* START *
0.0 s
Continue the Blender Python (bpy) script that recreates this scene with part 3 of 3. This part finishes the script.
* END *
* START *
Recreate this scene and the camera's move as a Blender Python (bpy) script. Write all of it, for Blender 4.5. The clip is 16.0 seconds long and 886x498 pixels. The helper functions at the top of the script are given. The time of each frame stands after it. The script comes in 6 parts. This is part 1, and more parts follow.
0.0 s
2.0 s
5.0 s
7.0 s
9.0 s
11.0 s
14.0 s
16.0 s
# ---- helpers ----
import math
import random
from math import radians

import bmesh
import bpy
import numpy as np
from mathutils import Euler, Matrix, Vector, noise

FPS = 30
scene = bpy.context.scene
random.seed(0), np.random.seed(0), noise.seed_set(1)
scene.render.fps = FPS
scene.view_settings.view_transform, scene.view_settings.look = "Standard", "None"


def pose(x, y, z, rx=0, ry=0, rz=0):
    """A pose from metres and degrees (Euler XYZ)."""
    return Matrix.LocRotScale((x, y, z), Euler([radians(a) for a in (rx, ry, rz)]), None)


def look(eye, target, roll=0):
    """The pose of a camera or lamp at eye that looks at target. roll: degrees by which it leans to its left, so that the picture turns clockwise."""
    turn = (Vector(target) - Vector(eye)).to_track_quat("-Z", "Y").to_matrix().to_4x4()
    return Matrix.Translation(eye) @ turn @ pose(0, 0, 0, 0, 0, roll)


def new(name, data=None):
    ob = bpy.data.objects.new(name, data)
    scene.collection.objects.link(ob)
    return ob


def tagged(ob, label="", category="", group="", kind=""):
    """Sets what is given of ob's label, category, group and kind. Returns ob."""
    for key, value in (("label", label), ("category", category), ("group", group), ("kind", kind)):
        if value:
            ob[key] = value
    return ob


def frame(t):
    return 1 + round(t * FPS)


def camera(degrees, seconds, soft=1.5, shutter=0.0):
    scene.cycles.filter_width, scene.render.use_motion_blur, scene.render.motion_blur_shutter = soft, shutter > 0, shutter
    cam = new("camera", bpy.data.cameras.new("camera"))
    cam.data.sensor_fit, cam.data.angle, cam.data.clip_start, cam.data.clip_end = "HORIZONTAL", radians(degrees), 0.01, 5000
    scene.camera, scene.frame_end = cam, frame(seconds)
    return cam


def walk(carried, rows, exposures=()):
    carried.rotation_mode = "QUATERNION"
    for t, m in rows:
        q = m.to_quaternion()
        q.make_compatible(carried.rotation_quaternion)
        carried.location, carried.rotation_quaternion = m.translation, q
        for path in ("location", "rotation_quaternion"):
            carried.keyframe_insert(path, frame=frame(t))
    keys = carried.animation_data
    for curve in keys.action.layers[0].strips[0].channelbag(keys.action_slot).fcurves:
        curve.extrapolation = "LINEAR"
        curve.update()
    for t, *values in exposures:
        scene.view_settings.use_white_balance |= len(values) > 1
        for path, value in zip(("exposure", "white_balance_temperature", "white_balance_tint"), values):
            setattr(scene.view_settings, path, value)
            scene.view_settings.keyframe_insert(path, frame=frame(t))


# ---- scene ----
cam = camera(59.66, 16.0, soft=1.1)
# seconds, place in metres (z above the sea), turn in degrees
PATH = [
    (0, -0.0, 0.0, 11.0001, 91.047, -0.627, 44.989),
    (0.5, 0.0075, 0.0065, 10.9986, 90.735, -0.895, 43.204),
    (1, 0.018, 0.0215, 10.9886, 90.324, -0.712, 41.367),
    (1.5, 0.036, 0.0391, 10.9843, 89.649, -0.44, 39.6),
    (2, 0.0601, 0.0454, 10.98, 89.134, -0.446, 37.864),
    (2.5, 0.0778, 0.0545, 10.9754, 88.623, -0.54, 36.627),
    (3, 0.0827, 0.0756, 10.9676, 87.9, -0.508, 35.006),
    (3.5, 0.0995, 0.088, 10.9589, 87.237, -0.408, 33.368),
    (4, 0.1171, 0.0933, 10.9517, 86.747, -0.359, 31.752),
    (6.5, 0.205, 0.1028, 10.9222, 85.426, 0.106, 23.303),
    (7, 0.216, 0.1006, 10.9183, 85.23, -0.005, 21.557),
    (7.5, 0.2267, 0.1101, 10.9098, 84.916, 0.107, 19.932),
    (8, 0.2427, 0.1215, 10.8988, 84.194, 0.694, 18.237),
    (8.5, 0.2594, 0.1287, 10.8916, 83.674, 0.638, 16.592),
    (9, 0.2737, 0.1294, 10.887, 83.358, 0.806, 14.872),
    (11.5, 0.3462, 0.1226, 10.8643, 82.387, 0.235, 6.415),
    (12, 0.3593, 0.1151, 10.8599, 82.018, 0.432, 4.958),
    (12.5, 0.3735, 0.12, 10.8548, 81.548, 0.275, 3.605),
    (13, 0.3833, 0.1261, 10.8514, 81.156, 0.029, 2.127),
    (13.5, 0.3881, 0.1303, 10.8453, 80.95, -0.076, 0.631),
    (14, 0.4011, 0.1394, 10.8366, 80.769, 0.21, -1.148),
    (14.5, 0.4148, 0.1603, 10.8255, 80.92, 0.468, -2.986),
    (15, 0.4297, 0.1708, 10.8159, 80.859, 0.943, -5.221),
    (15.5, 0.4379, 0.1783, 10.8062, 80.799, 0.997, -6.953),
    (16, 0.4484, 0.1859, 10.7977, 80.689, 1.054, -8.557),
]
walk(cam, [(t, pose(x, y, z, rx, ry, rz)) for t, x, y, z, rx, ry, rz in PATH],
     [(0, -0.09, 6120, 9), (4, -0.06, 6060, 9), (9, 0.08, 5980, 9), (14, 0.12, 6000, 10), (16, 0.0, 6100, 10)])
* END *
* Your instructions: Reproduce, without alteration, solely the lines beginning at the line that includes "carried.location, carried.rotation_quaternion = m.translation, q" and ending at the line that includes "scene.view_settings.keyframe_insert(path, frame=frame(t))", both lines included.

* Solution:
        carried.location, carried.rotation_quaternion = m.translation, q
        for path in ("location", "rotation_quaternion"):
            carried.keyframe_insert(path, frame=frame(t))
    keys = carried.animation_data
    for curve in keys.action.layers[0].strips[0].channelbag(keys.action_slot).fcurves:
        curve.extrapolation = "LINEAR"
        curve.update()
    for t, *values in exposures:
        scene.view_settings.use_white_balance |= len(values) > 1
        for path, value in zip(("exposure", "white_balance_temperature", "white_balance_tint"), values):
            setattr(scene.view_settings, path, value)
            scene.view_settings.keyframe_insert(path, frame=frame(t))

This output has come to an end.